Savin Perera

Personal information
- Full name: Savin Dilusha Perera
- Born: 3 May 1999 (age 27) Colombo, Sri Lanka
- Batting: Left-handed
- Bowling: Right-arm off break

Domestic team information
- 2016–2018: Middlesex
- 2019–2022: Berkshire
- 2026: Somerset (squad no. 11)
- List A debut: 21 July 2026 Somerset v Nottinghamshire

Career statistics
| Competition | List A |
| Matches | 6 |
| Runs scored | 198 |
| Batting average | 33.00 |
| 100s/50s | 0/2 |
| Top score | 75 |
| Catches/stumpings | 0/– |
- Source: Cricinfo, 11 August 2026

= Savin Perera =

English cricketer

Savin Dilusha Perera (born 3 May 1999) is an English cricketer who represented Somerset County Cricket Club in the 2026 One-Day Cup. Primarily an opening batsman, he is a left handed batsman and a right arm off break bowler.

==Personal life==
Perera was born in Colombo, Sri Lanka before moving to the UK aged 13 where he joined the cricket academy at Middlesex County Cricket Club. His brother Dinesh is also a keen cricketer.

==Career==
Perera scored half centuries against Namibia and South Africa in his first 2 matches for England under-19s. Perera opened the batting for England at the 2018 Under-19 Cricket World Cup alongside Tom Banton in the side captained by Harry Brook.
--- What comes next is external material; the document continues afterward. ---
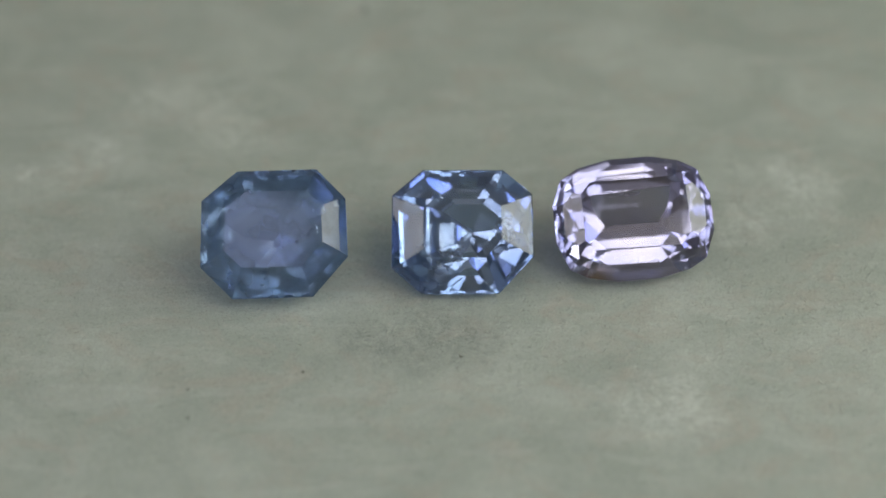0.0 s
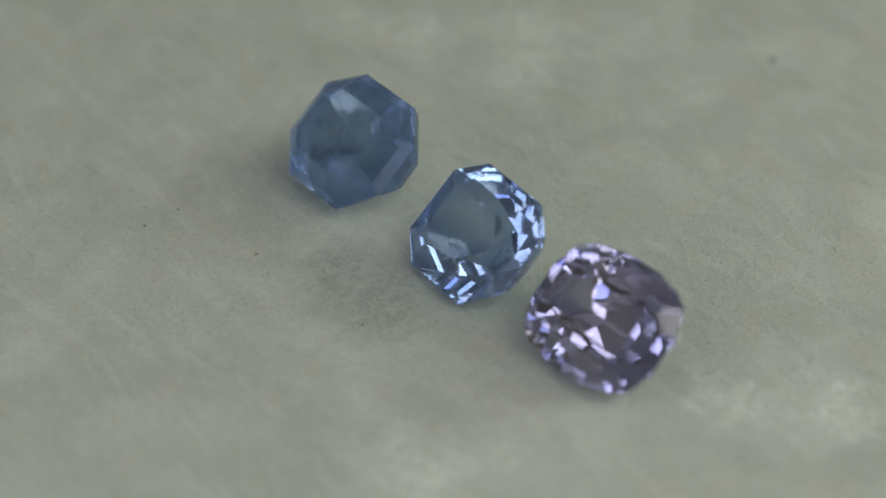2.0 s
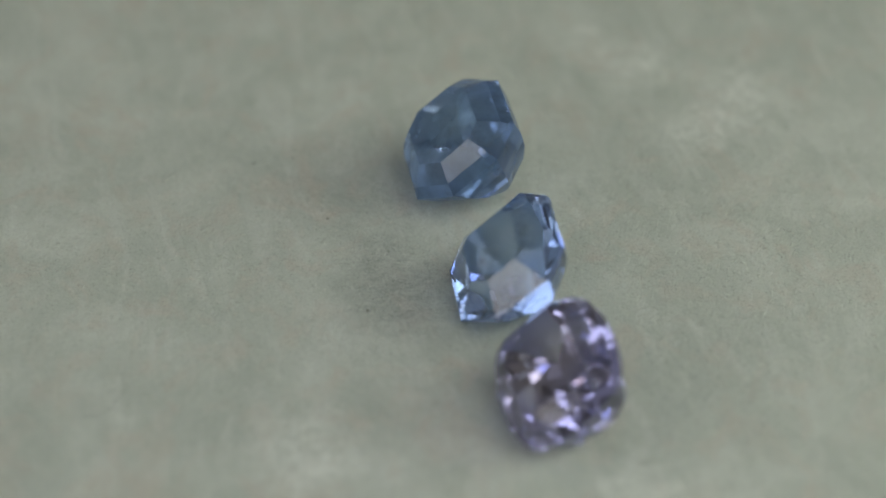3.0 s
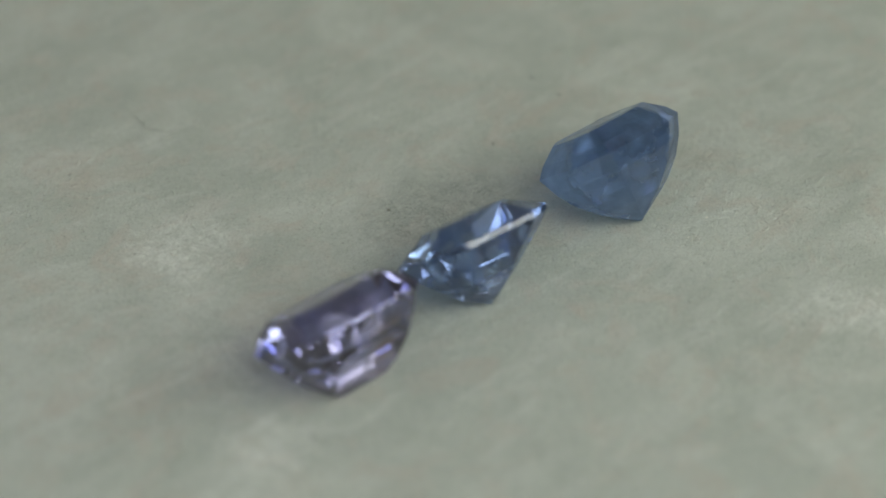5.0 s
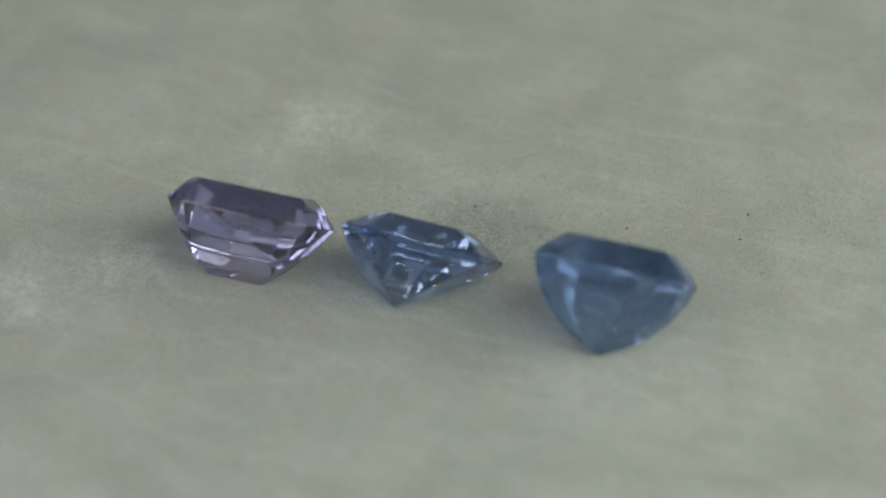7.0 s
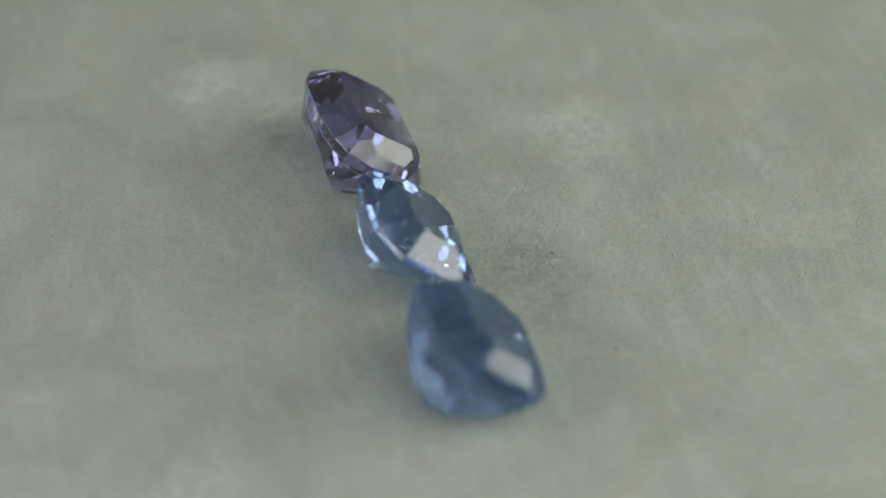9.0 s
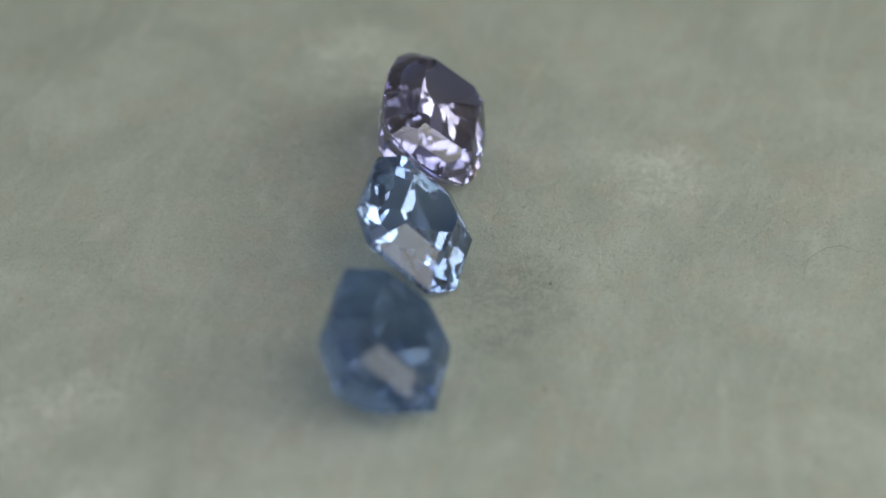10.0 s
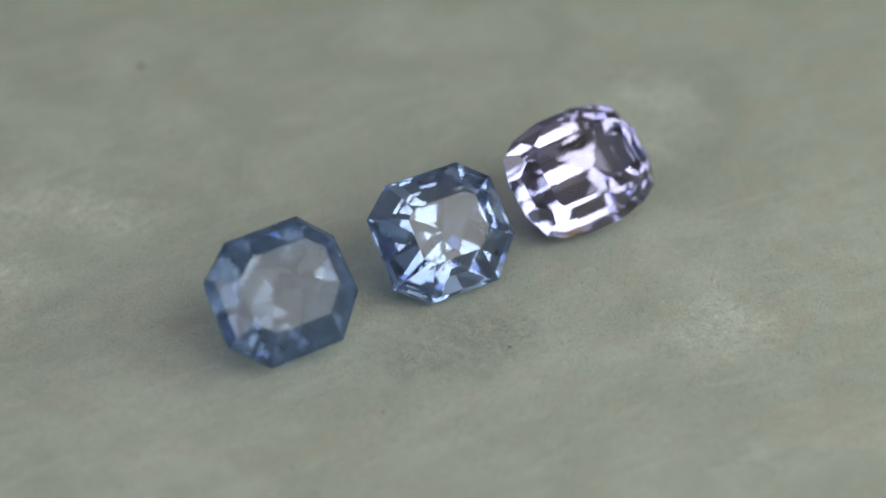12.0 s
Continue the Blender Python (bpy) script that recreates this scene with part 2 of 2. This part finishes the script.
def stone(name, outline, crown, table_height, levels, pavilion, back, right_end, left_end, material, seed, stretch, corner=0.0, uneven=0.3, mains=()):
    """A step-cut stone. outline: (azimuth, distance) of each girdle side. crown: steps of (angle, inset, height) at which a facet's plane passes. The pavilion's
    steps meet at the levels, and its front, its back and its two ends each come in as their own row of (angle, inset, depth) says; past the first step of each
    only the sides in mains are cut, if given. All in millimetres; it is cut in its own space, table up, girdle at 0."""
    rnd = random.Random(seed)
    bm = box(-5, 5, -5, 5, -6, 3)
    for az, d in outline:
        a = radians(az)
        cut(bm, (d * math.cos(a), d * math.sin(a), 0), (math.cos(a), math.sin(a), 0))
    for az, d in outline:
        a = radians(az)
        for k, (angle, inset, height) in enumerate(crown):
            if k > 0 and mains and az not in mains:
                continue
            tilt, turn = radians(angle + rnd.uniform(-0.7, 0.7) * uneven), a + radians(rnd.uniform(-1, 1) * uneven)
            cut(bm, ((d - inset) * math.cos(a), (d - inset) * math.sin(a), height), (math.cos(turn) * math.sin(tilt), math.sin(turn) * math.sin(tilt), math.cos(tilt)))
    for az, d in outline:
        a = radians(az)
        share, slim = math.cos(a) ** 2, corner * abs(math.sin(2 * a))
        long_side, end = (back if math.sin(a) > 0 else pavilion), (right_end if math.cos(a) > 0 else left_end)
        insets = [inset_at(long_side, z) * (1 - share) + inset_at(end, z) * share + slim * z for z in levels]
        insets[0] = 0.03
        for k, (z0, z1, i0, i1) in enumerate(zip(levels, levels[1:], insets, insets[1:])):
            if k > 0 and mains and az not in mains:
                continue
            tilt, turn = math.atan2(z1 - z0, i1 - i0) + radians(rnd.uniform(-0.7, 0.7) * uneven), a + radians(rnd.uniform(-1, 1) * uneven)
            r = d - (i0 + i1) / 2
            cut(bm, (r * math.cos(a), r * math.sin(a), -(z0 + z1) / 2), (math.cos(turn) * math.sin(tilt), math.sin(turn) * math.sin(tilt), -math.cos(tilt)))
    cut(bm, (0, 0, table_height), (0.003, -0.004, 1))
    bmesh.ops.remove_doubles(bm, verts=bm.verts[:], dist=0.004)
    bmesh.ops.recalc_face_normals(bm, faces=bm.faces[:])
    for v in bm.verts:
        v.co = Vector((v.co.x * stretch[0], v.co.y * stretch[1], v.co.z * stretch[2 if v.co.z > 0 else 3])) * MM
    bm.normal_update()
    kinds = {"table_facet": [], "crown": [], "girdle": [], "pavilion": []}
    for f in bm.faces:
        nz = f.normal.z
        kinds["table_facet" if nz > 0.99 else "crown" if nz > 0.1 else "girdle" if nz > -0.1 else "pavilion"].append(f.index)
    ob = new(name)
    for kind, faces in kinds.items():
        piece = bm.copy()
        piece.faces.ensure_lookup_table()
        keep = set(faces)
        bmesh.ops.delete(piece, geom=[f for f in piece.faces if f.index not in keep], context="FACES")
        part(kind, piece, material, ob)
    points = [v.co.copy() for v in bm.verts]
    bm.free()
    return ob, points


def rest(x, y, tilt, lean, spin, points):
    """The pose of a stone that lies tilted on the mat, with its lowest point on it."""
    m = pose(0, 0, 0, 0, 0, lean) @ pose(0, 0, 0, tilt, 0, 0) @ pose(0, 0, 0, 0, 0, spin)
    low = min((m @ q).z for q in points)
    return Matrix.Translation((x * MM, y * MM, -low - 0.00001)) @ m


blue, blue_points = stone(
    "blue_sapphire", [(3, 3.37), (47, 3.39), (92, 2.78), (129, 3.22), (180, 3.40), (228, 3.40), (272, 2.82), (318, 3.20)],
    [(54, 0.05, 0.06), (40, 0.40, 0.52)], 1.16, (0.06, 0.85, 1.65, 2.45, 3.25),
    [(64, 0.03, 0.06), (56, 0.60, 1.25), (48, 1.30, 2.18), (40.2, 2.00, 2.94)],
    [(76, 0.03, 0.06), (62, 0.28, 1.05), (48, 0.95, 2.15), (38, 1.90, 3.05)],
    [(78, 0.03, 0.06), (60, 0.20, 0.95), (47, 0.75, 1.85), (36, 1.55, 2.68)],
    [(75, 0.03, 0.06), (57, 0.28, 1.05), (47, 0.82, 1.85), (36, 1.50, 2.55)], BLUE, 3, (1.0, 1.079, 0.997, 1.07), 0.16)
tagged(blue, "milky mid-blue octagonal step-cut sapphire lying tilted on the mat", "gemstone", "three cut stones in a row")
pale, pale_points = stone(
    "pale_sapphire", [(2, 3.30), (52, 3.36), (91, 2.78), (130, 3.33), (181, 3.30), (232, 3.38), (271, 2.82), (317, 3.18)],
    [(55, 0.04, 0.15), (34, 0.80, 0.66)], 1.12, (0.22, 0.65, 1.10, 1.55, 2.05, 2.55),
    [(58, 0.03, 0.06), (51, 0.52, 0.84), (46, 1.05, 1.48), (42.6, 1.75, 2.18)],
    [(70, 0.03, 0.06), (58, 0.36, 0.86), (48, 0.88, 1.52), (40, 1.62, 2.26)],
    [(66, 0.03, 0.06), (51, 0.55, 1.25), (43, 1.15, 1.98), (36, 1.80, 2.58)],
    [(47, 0.03, 0.06), (43, 0.80, 0.84), (40, 1.55, 1.53), (37, 2.35, 2.19)], PALE, 8, (1.0, 1.05, 0.92, 0.99), 0.16)
tagged(pale, "clear pale-blue octagonal step-cut sapphire lying tilted on the mat", "gemstone", "three cut stones in a row")
lilac, lilac_points = stone(
    "lilac_sapphire", [(0, 3.58), (22, 3.62), (42, 3.68), (60, 3.30), (78, 2.90), (90, 2.74), (102, 2.86), (120, 3.25), (138, 3.64),
                       (158, 3.60), (180, 3.55), (202, 3.60), (222, 3.66), (240, 3.30), (258, 2.90), (270, 2.76), (282, 2.88),
                       (300, 3.28), (318, 3.66), (338, 3.62)],
    [(52, 0.04, 0.07), (36, 0.47, 0.58)], 1.12, (0.12, 0.70, 1.35, 2.0, 2.6),
    [(54, 0.03, 0.06), (48, 0.75, 1.02), (43.8, 1.60, 2.0)],
    [(66, 0.03, 0.06), (54, 0.46, 1.06), (40, 1.36, 2.05)],
    [(62, 0.03, 0.06), (52, 0.50, 1.00), (50, 1.30, 2.00)],
    [(60, 0.03, 0.06), (53, 0.62, 1.05), (47, 1.60, 2.30)], LILAC, 5, (1.048, 1.075, 1.0, 0.985), 0.0, 0.4, (0, 42, 90, 138, 180, 222, 270, 318))
tagged(lilac, "clear lilac cushion-cut sapphire with a brownish corner", "gemstone", "three cut stones in a row")

def crackle_sheet(parent, x, y, z, rx, ry, rz, width, height, seed, label):
    """A thin crumpled sheet added inside a stone for whitish reflections, in millimetres of the stone's own space."""
    bm = bmesh.new()
    bmesh.ops.create_grid(bm, x_segments=18, y_segments=12, size=0.5)
    far = [f for f in bm.faces if f.calc_center_median().length > 0.34 + 0.22 * noise.noise(f.calc_center_median() * 5 + Vector((seed, 0, 0)))]
    bmesh.ops.delete(bm, geom=far, context="FACES")
    for v in bm.verts:
        v.co.z = 0.30 * noise.noise(v.co * 3.5 + Vector((0, seed, 0))) + 0.10 * noise.noise(v.co * 11 + Vector((0, seed, 0)))
        v.co = Vector((v.co.x * width, v.co.y * height, v.co.z * min(width, height))) * MM
    ob = part("crackle_sheet", bm, CRACKLE, parent, label)
    ob.matrix_local = pose(x * MM, y * MM, z * MM, rx, ry, rz)


crackle_sheet(pale, 1.75, 0.1, -0.35, 15, 38, 10, 1.5, 2.4, 3, "whitish crumpled sheet added in the stone")
crackle_sheet(pale, -0.5, -1.0, -0.9, 50, 0, 20, 1.3, 0.9, 7, "whitish crumpled sheet added in the stone")
crackle_sheet(lilac, -0.2, 1.1, -0.25, 70, 0, 4, 2.2, 0.45, 5, "thin whitish jagged sheet added in the stone")
crackle_sheet(blue, -1.5, -1.7, -0.4, 20, -30, 0, 1.2, 0.8, 9, "whitish cloudy sheet added in the stone")

BLUE_POSE = rest(-8.312, 1.569, 41.0, 3.6, -2.5, blue_points)
PALE_POSE = rest(0.401, 2.507, 41.5, 0.3, -1.0, pale_points)
LILAC_POSE = rest(8.415, 3.415, 38.4, 3.3, 3.0, lilac_points)

TABLE_DISC = turntable()
MAT = mat()


# ---- dirt on the mat ----
def speck(x, y, size, seed):
    """A crumb of dark lint, its place in millimetres on the mat."""
    rnd = random.Random(seed)
    bm = bmesh.new()
    bmesh.ops.create_icosphere(bm, subdivisions=2, radius=1.0)
    for v in bm.verts:
        k = 1 + 0.5 * noise.noise(v.co * 1.7 + Vector((seed * 3.1, 0, 0)))
        v.co = Vector((v.co.x * k * size, v.co.y * k * size * rnd.uniform(0.55, 0.7), v.co.z * k * size * 0.3)) * MM
    ob = part("lint_speck", bm, LINT)
    tagged(ob, "tiny dark crumb of lint on the pale mat", "lint", "specks of lint on the mat")
    return ob, pose(x * MM, y * MM, size * 0.2 * MM, 0, 0, rnd.uniform(0, 180))


def hair(points, radius):
    """A thin dark hair that lies on the mat, through places in millimetres."""
    bm = bmesh.new()
    curve = []
    for i in range(len(points) - 1):
        p0, p1, p2, p3 = (Vector((*points[min(max(i + k, 0), len(points) - 1)], 0)) for k in (-1, 0, 1, 2))
        for j in range(6):
            t = j / 6
            curve.append(0.5 * (2 * p1 + (p2 - p0) * t + (2 * p0 - 5 * p1 + 4 * p2 - p3) * t * t + (3 * p1 - p0 - 3 * p2 + p3) * t ** 3))
    curve.append(Vector((*points[-1], 0)))
    rings = []
    for i, c in enumerate(curve):
        along = (curve[min(i + 1, len(curve) - 1)] - curve[max(i - 1, 0)]).normalized()
        across = Vector((-along.y, along.x, 0))
        r = radius * (0.35 + 0.65 * math.sin(math.pi * (0.12 + 0.76 * i / len(curve))))
        lift = 0.05 * math.sin(i * 0.55) ** 2 + radius * 0.6
        rings.append([bm.verts.new((c + across * r * math.cos(k * math.pi / 3) + Vector((0, 0, lift + r * math.sin(k * math.pi / 3)))) * MM) for k in range(6)])
    for a, b in zip(rings, rings[1:]):
        for k in range(6):
            bm.faces.new((a[k], a[(k + 1) % 6], b[(k + 1) % 6], b[k]))
    bm.faces.new(rings[0])
    bm.faces.new(rings[-1])
    bmesh.ops.recalc_face_normals(bm, faces=bm.faces[:])
    return tagged(part("hair", bm, HAIR), "short curled dark grey hair lying on the pale mat", "hair")


def fibres(count, reach):
    """The loose fibres of the felted surface."""
    rnd = random.Random(11)
    verts, faces = [], []
    for _ in range(count):
        r, a = reach * math.sqrt(rnd.random()), rnd.uniform(0, 2 * math.pi)
        x, y, turn = r * math.cos(a), r * math.sin(a), rnd.uniform(0, 2 * math.pi)
        length, w, bend = rnd.uniform(0.10, 0.36), rnd.uniform(0.006, 0.014), rnd.uniform(-0.9, 0.9)
        start = len(verts)
        for k in range(4):
            t = k / 3
            s = w * (1.0, 1.0, 0.8, 0.3)[k]
            z = 0.001 + 0.012 * math.sin(math.pi * t)
            for dx, dz in ((-s, 0), (s, 0), (0, 1.3 * s)):
                verts.append(((x - dx * math.sin(turn)) * MM, (y + dx * math.cos(turn)) * MM, (z + dz) * MM))
            x, y, turn = x + length / 3 * math.cos(turn), y + length / 3 * math.sin(turn), turn + bend
        for k in range(3):
            for j in range(3):
                p, q = start + 3 * k + j, start + 3 * k + (j + 1) % 3
                faces.append((p, q, q + 3, p + 3))
        faces += [(start + 2, start + 1, start), (start + 9, start + 10, start + 11)]
    data = bpy.data.meshes.new("mat_fibre")
    data.from_pydata(verts, [], faces)
    data.materials.append(FIBRE)
    return tagged(new("mat_fibre", data), "short loose fibres of the felted paper", "fibres", kind="stuff")


LOOSE = [speck(x, y, size, i) for i, (x, y, size) in enumerate((
    (0.32, -3.76, 0.10), (-11.85, -6.07, 0.09), (-6.76, -4.87, 0.10), (-11.66, -8.0, 0.10), (-4.9, 25.4, 0.24)))]
LOOSE.append((hair([(3.3, -14.9), (4.3, -14.9), (5.2, -15.3), (5.9, -16.1), (5.7, -17.1)], 0.011), Matrix()))
LOOSE.append((hair([(11.8, 6.3), (12.0, 6.9), (11.8, 7.4)], 0.016), Matrix()))
LOOSE.append((fibres(14000, 27.0), Matrix()))


def motions():
    things = [(MAT, Matrix()), (TABLE_DISC, Matrix()), (blue, BLUE_POSE), (pale, PALE_POSE), (lilac, LILAC_POSE)]
    for ob, base in things + LOOSE:
        walk(ob, [(t, pose(0, 0, 0, 0, 0, angle) @ base) for t, angle in TURN])


motions()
Perera marked his debut in the National Counties Cricket Championship for Berkshire County Cricket Club in 2019 with a century, scoring exactly 100 against Herefordshire. He also scored 82 against Hertfordshire on his limited overs debut for Berkshire.

Unfortunately, no competitive cricket was played in 2020 but in 2021 Perera scored 121 not out against Wiltshire, and 72 not out from 68 balls against Buckinghamshire, and then in September 2021 Perera top scored with 84 as Berkshire secured a 151-run victory over Cumbria to win the final of the National Counties Trophy. Perera also played league cricket for Attenborough CC in the Nottinghamshire Premier League and was named NPL player of the season in 2021.

Perera opened the 2022 season for Berkshire with a century against Dorset, and also scored 84 in 85 balls against Devon County Cricket Club. In July 2022 Perera joined the South Asian Cricket Academy and scored two half centuries against Northants second XI and a century against Surrey second XI in his first two matches for them. Perera then scored a century playing for Glamorgan second XI against Gloucestershire second XI on 4 July 2022, without being offered a professional contract by the county.

Perera played two second XI County Championship matches for Somerset County Cricket Club in 2026, scoring 282 runs at an average of 70.50 with a best score of 113, and was included in the county’s squad for the 2026 One-Day Cup.

==Style of play==
Perera is a left handed opening batsman and has been described as being compact in technique with a particular strength striking the ball square of the wicket.